Limbo is considered the unofficial national game of Trinidad and Tobago, which refers to itself as the land of limbo, steelpan (steel drums), and calypso. After a preparatory game, the player prepares and approaches the bar, lowering and leaning back their body while balancing on feet akimbo with knees extended backwards. The player is declared "out" and loses the contest if any part of the body touches the stick or pole that they are passing beneath, or if the hands touch the floor. When several players compete, they go under the stick in single-file; the stick is gradually lowered until only one player, who has not touched either the pole or the floor, remains.

As Limbo spread out of Trinidad and Tobago to the wider world and the big screen, limbo became a major part of the tourism package in several other Caribbean islands, such as Barbados and Jamaica.

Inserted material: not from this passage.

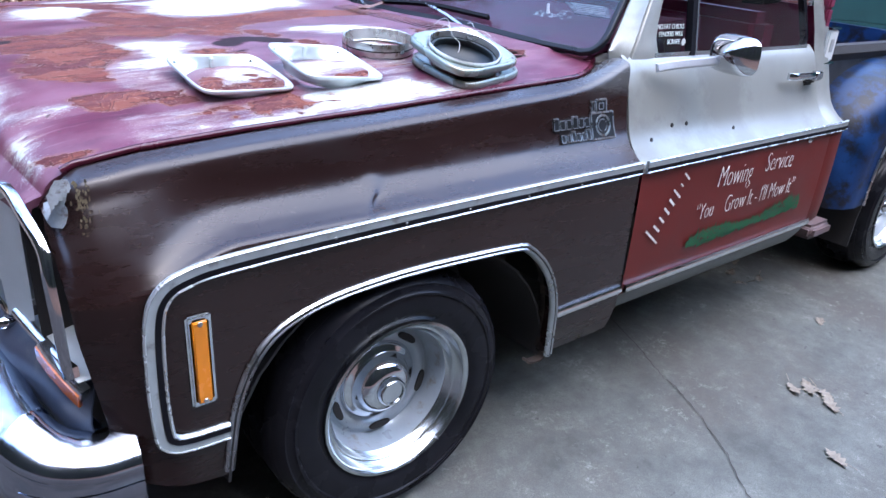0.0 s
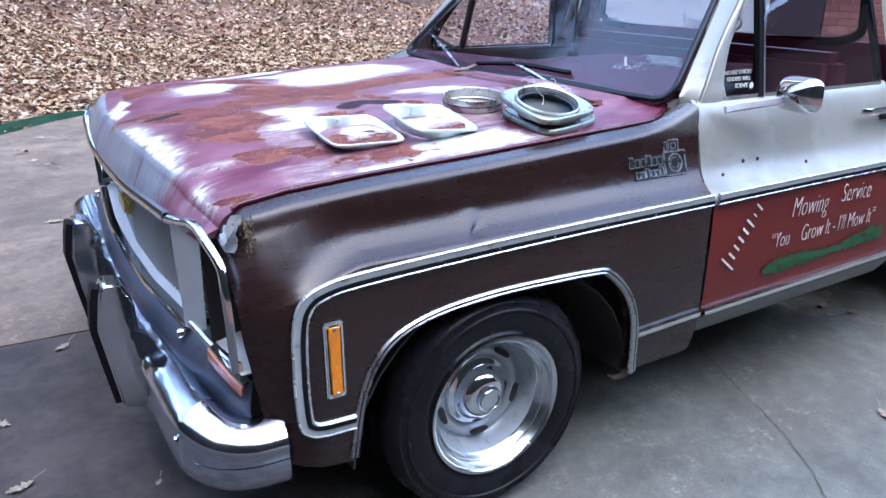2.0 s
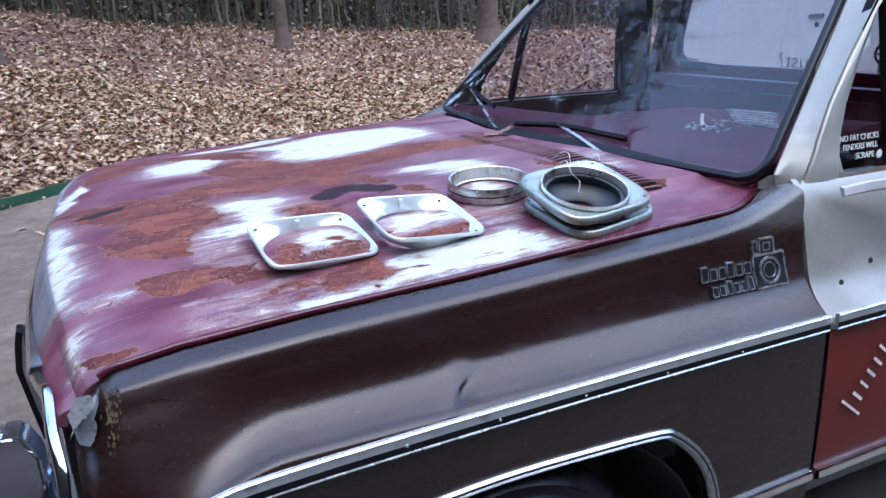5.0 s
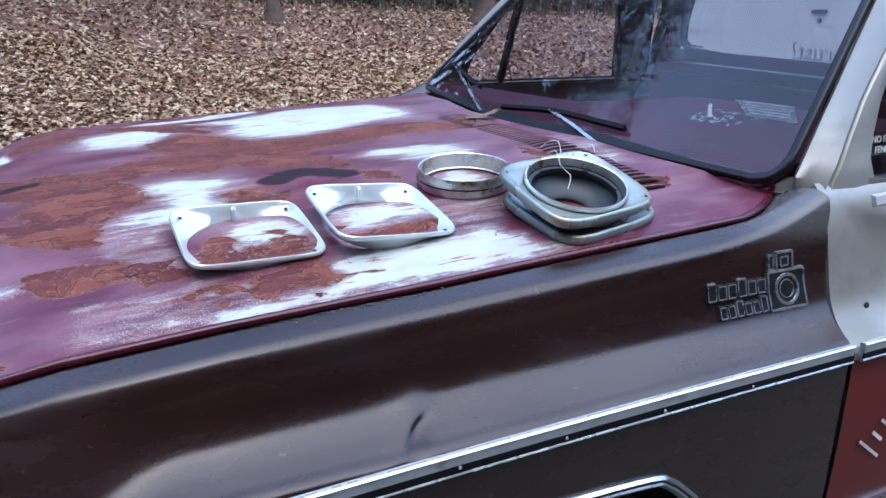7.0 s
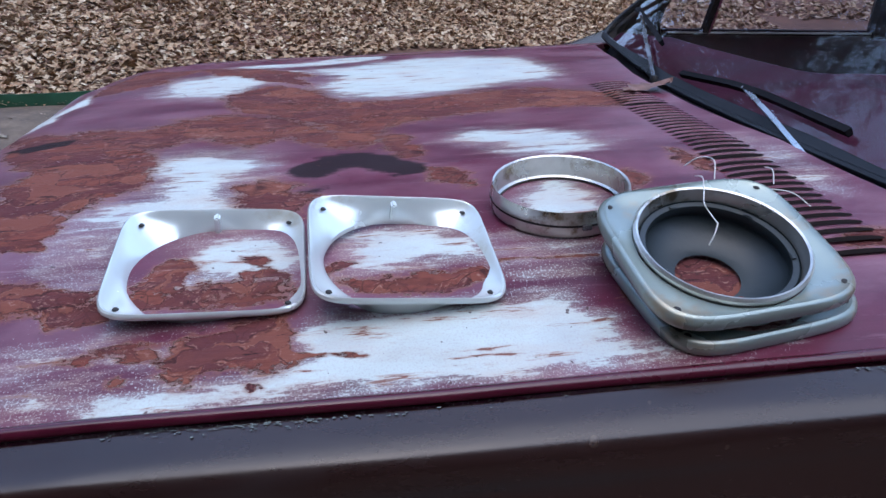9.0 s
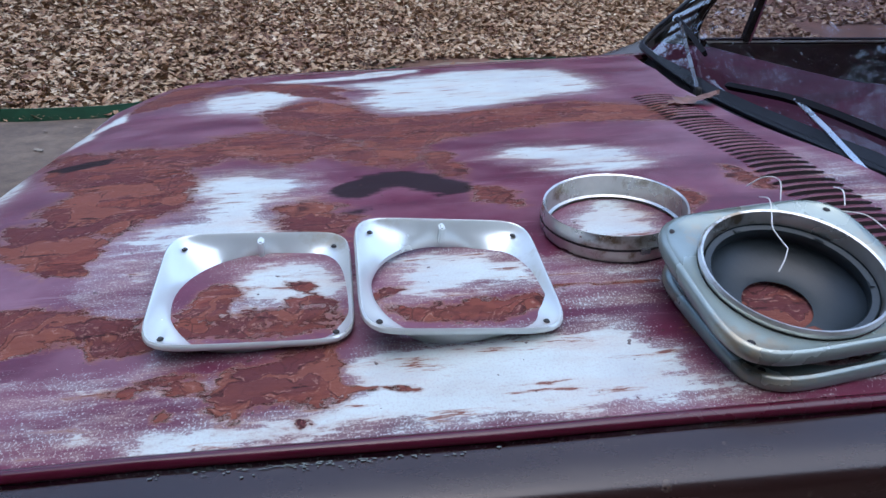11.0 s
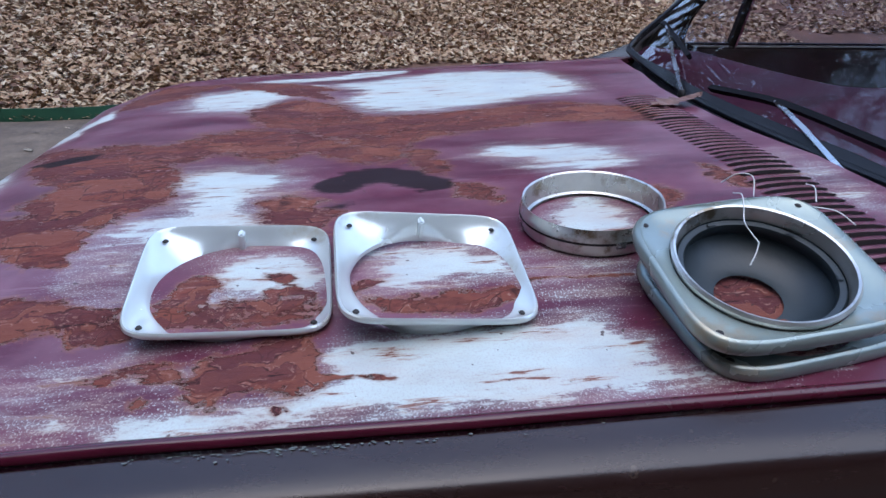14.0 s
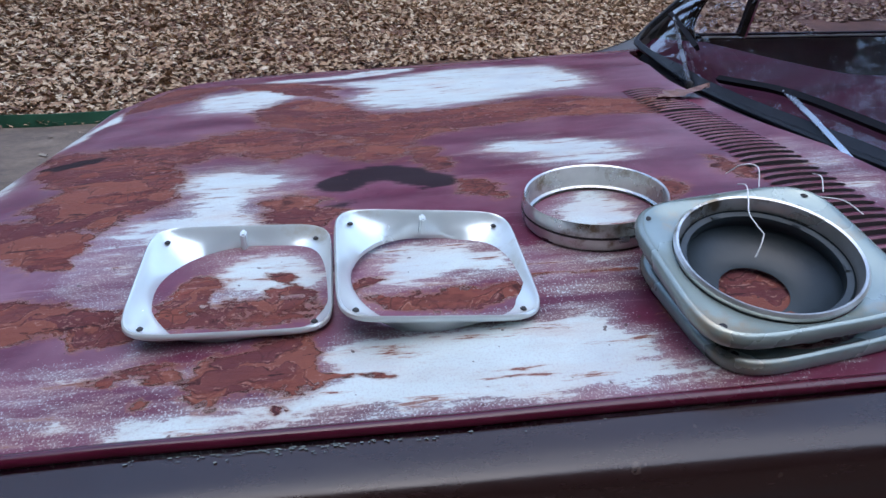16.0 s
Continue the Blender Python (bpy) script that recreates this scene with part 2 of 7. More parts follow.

In Jamaica, the trendy limbo music of the 1950s was often based on a clave rhythm. It is also widely heard in Jamaican mento recorded in the 1950s, in songs such as "Limbo" by Lord Tickler and Calypsonians, or "Limbo" by Denzil Laing & the Wrigglers, as well as many other songs not directly related to the limbo game itself. Limbo's continued significance in Trinidadian and Tobagonian culture is clearly demonstrated in festivals and social events across the two islands, including performances by popular game troupes at the Prime Minister's Best Village Competition, and during the Carnival season in Trinidad and Tobago.

When performing for tourists, professional limbo players often invite spectators to participate after their own presentation of the game. The massive popularity of limbo has emerged directly from this audience participation. In recent years, limbo dancing has been conducted as a social "icebreaker" game for tourists at Caribbean and other tropical resorts. The winning player often receives a prize.

==World record==
The world record for lowest limbo game is held by Dennis Walston, who successfully attempted a 6 in bar in March 1991.

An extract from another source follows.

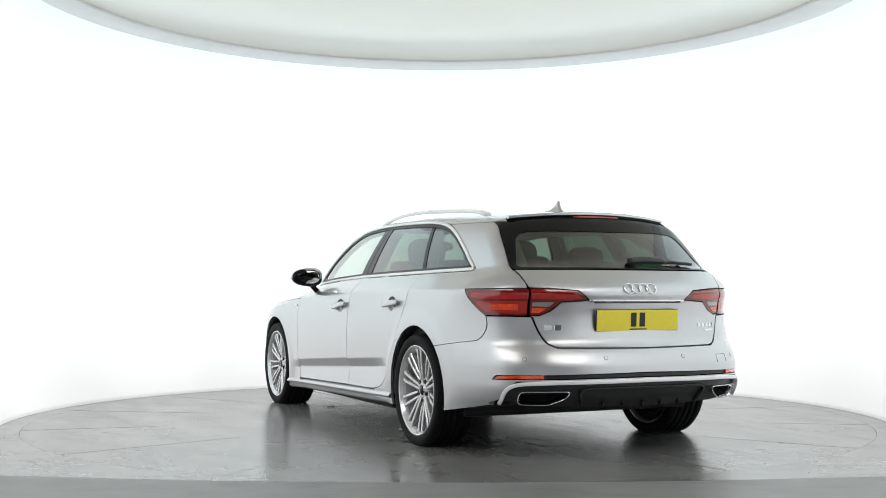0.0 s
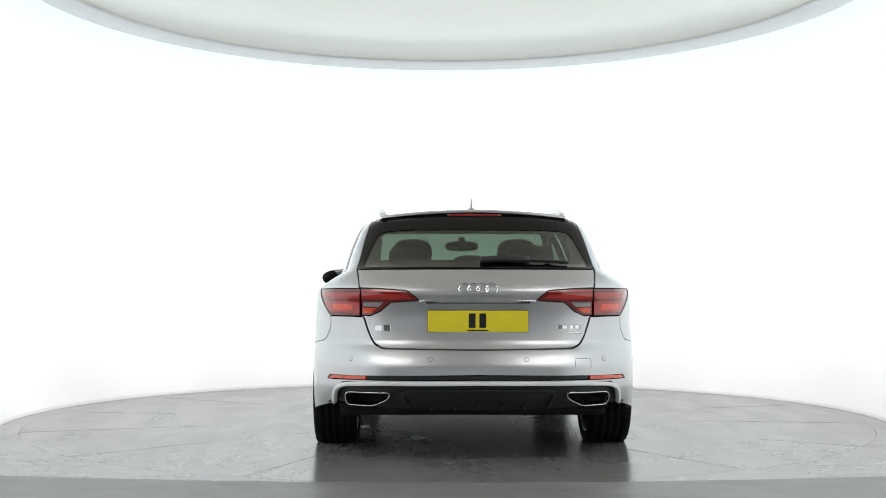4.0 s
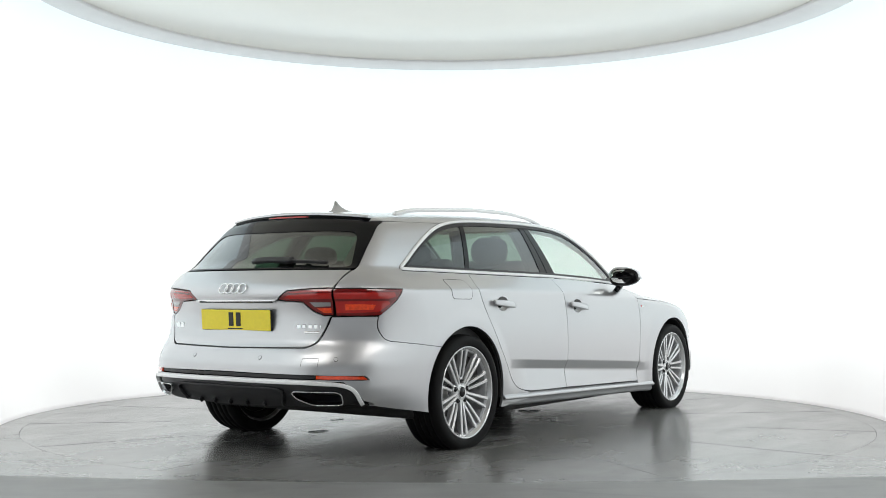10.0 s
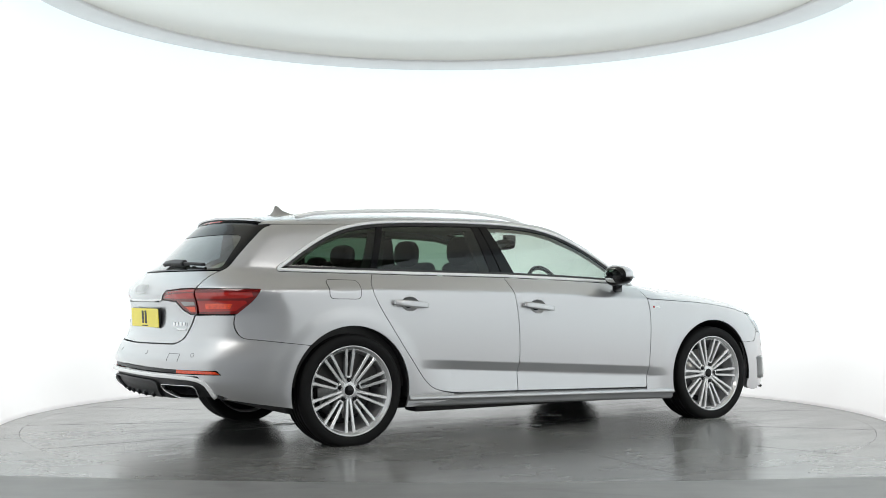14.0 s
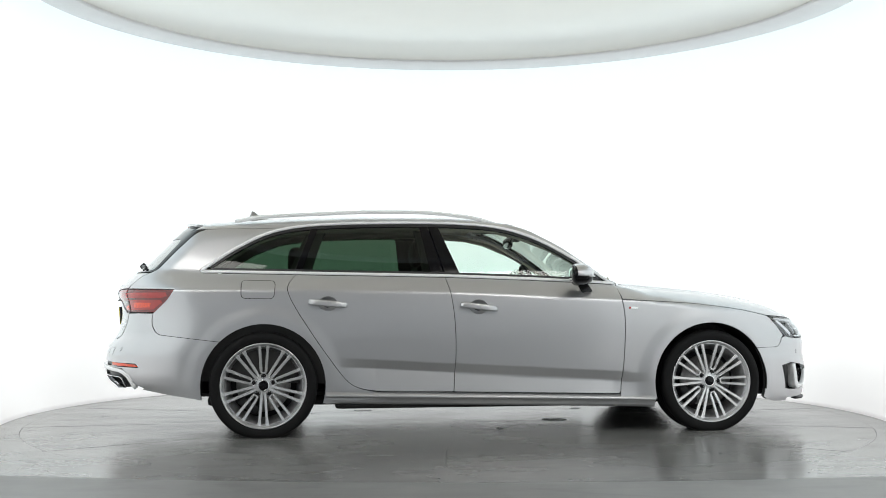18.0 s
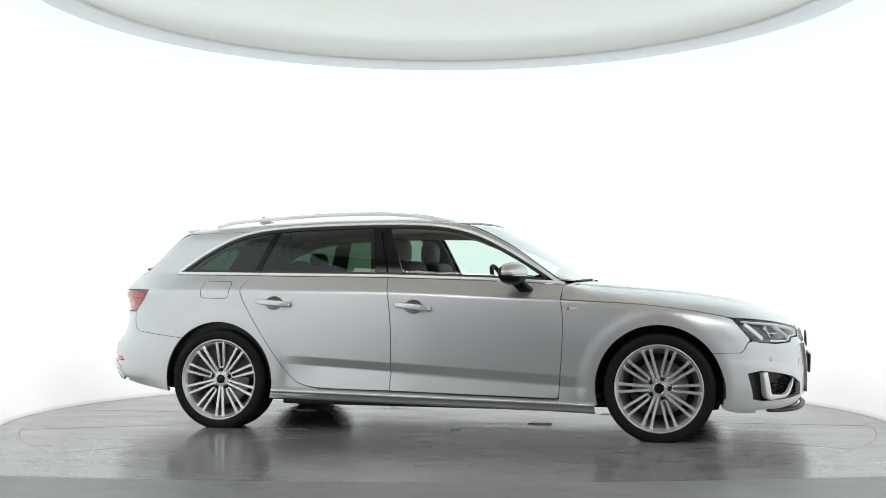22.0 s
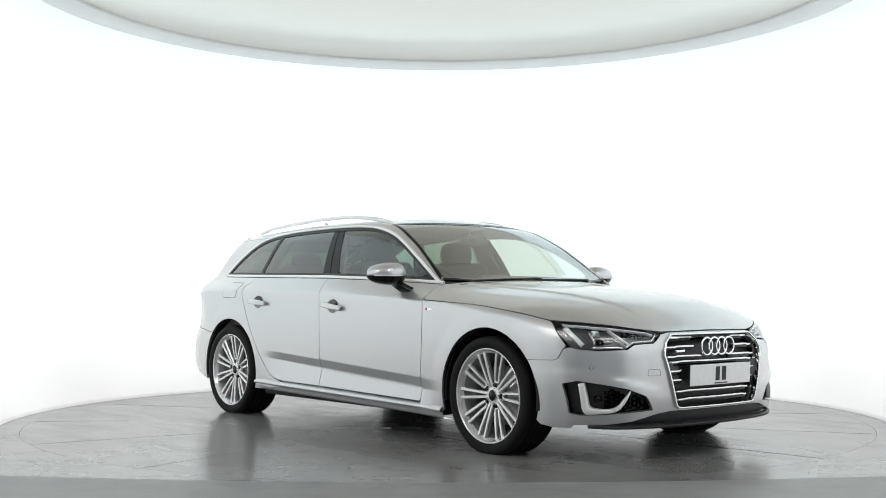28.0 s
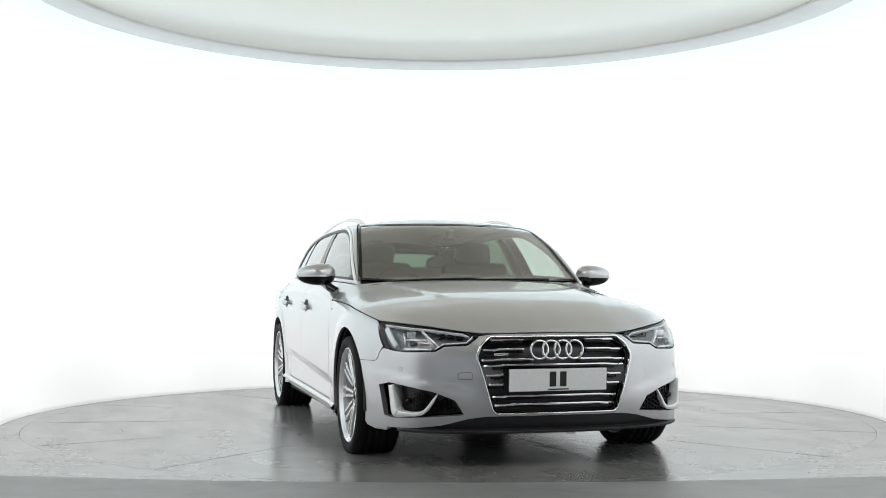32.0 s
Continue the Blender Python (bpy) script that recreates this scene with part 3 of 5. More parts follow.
wing = dense([(0.829, 0.847, 0), *[(*p, 0.3) for p in hood_line[1:-1]], (1.80, 0.747, 0.01), (1.83, 0.735, 0.01), (1.935, 0.612, 0.02), (1.915, 0.60, 0.02), (1.89, 0.540, 0.03), (1.722, 0.537, 0)]
             + [(*p, 0) for p in arc(HUB_F, 34.5, 196)] + [(1.02, 0.205, 0.0), (0.815, 0.212, 0), (0.815, 0.255, 0), (0.841, 0.539, 0.1), (0.846, 0.747, 0.1)], 0.02)
both("front_wing", "side", [wing], PAINT, car, step=0.015)

# rear quarter, down to the bumper and round to the tailgate
LAMP_TIP = (-1.949, 0.910)
q = along("side", [(-1.218, belt(-1.218)), (-1.268, 0.94, 0.03), (-1.270, 0.894, 0.06), (-1.224, 0.799, 0.1), (-1.074, 0.57, 0.1), (-0.914, 0.353, 0.1), (-0.843, 0.307, 0.1), (-0.72, 0.283), (-0.72, 0.245), (-1.03, 0.215)], "tail")
q += along("side", arc(HUB_R, -17, 134, n=40), "tail", 0.03)[0:]
q += along("side", [(-1.68, 0.594), (-1.85, 0.614), (-2.05, 0.637, 0.03), (-2.085, 0.70, 0.05), (-2.075, 0.768)], "tail")
q += along("side", [(-2.068, 0.772), (-1.985, 0.851, 0.03), LAMP_TIP], "tail")
q += along("rear", [(0.70, 0.914), (0.620, 0.914), (0.622, 0.946), (0.636, 1.0), (0.640, 1.012), (0.622, 1.10), (0.602, 1.20), (0.578, 1.288)], "tail")
q += along("side", [(-1.60, 1.293), (-1.33, 1.296)], "tail")
q += along("side", [(-1.303, 1.300), (-1.45, 1.253, 0.2), (-1.634, 1.15, 0.2), (-1.737, 1.077, 0.2), (-1.81, 1.03, 0.03), (-1.79, 1.011)] + [(x, belt(x)) for x in (-1.5, -1.3)], "tail")
quarter = dense(q, 0.02)
both("rear_quarter", "tail", [quarter], PAINT, car, gap=0.0018, step=0.016)

# roof frame between the windows and the roof, with the windscreen pillar
fr = along("side", [(-1.33, 1.296), (-1.119, 1.327, 0.1), (-0.825, 1.341, 0.2), (-0.386, 1.348, 0.2), (-0.095, 1.34, 0.2), (0.087, 1.321, 0.1), (0.268, 1.274, 0.1), (0.449, 1.186, 0.1), (0.629, 1.077, 0.1), (0.79, 0.968), (0.835, 0.942)], "barrel")
fr += along("top", [(0.86, 0.755), (0.875, 0.735), (0.80, 0.722), (0.6, 0.683), (0.4, 0.647), (0.2, 0.607), (0.02, 0.562), (-0.1, 0.535), (-0.8, 0.525), (-1.4, 0.515), (-1.78, 0.495), (-1.80, 0.52)], "barrel", 0.03)
fr += along("side", [(-1.84, 1.290), (-1.60, 1.293)], "barrel")
both("roof_frame", "barrel", [dense(fr, 0.03)], PAINT, car, gap=0.0)
roof_l = dense([(0.13, 0.582, 0.03), (0.235, 0.3, 0.2), (0.262, 0.0, 0.2), (0.235, -0.3, 0.2), (0.13, -0.582, 0.03), (-0.1, -0.533), (-0.8, -0.523), (-1.4, -0.513), (-1.80, -0.49), (-1.86, -0.3), (-1.885, 0), (-1.86, 0.3), (-1.80, 0.49), (-1.4, 0.513), (-0.8, 0.523), (-0.1, 0.533)], 0.04)
sheet("roof", skin_mesh("top", [roof_l], step=0.045, gap=0.002), PAINT, car)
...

The world record for lowest female limbo game is held by Shemika Charles, a 26-year-old woman from Trinidad who lives in Buffalo, NY. On 16 September 2010, she successfully played under a bar 8.5 in above the ground.

Shemika Charles-Campbell also holds her second world record for the Farthest Distance Limbo Under 12 inches. The record setting limbo was completed under vehicles and measured a distance of 12.67 ft (3.8 meters). The record was attained on 9 October 2020 in her home country Trinidad and Tobago.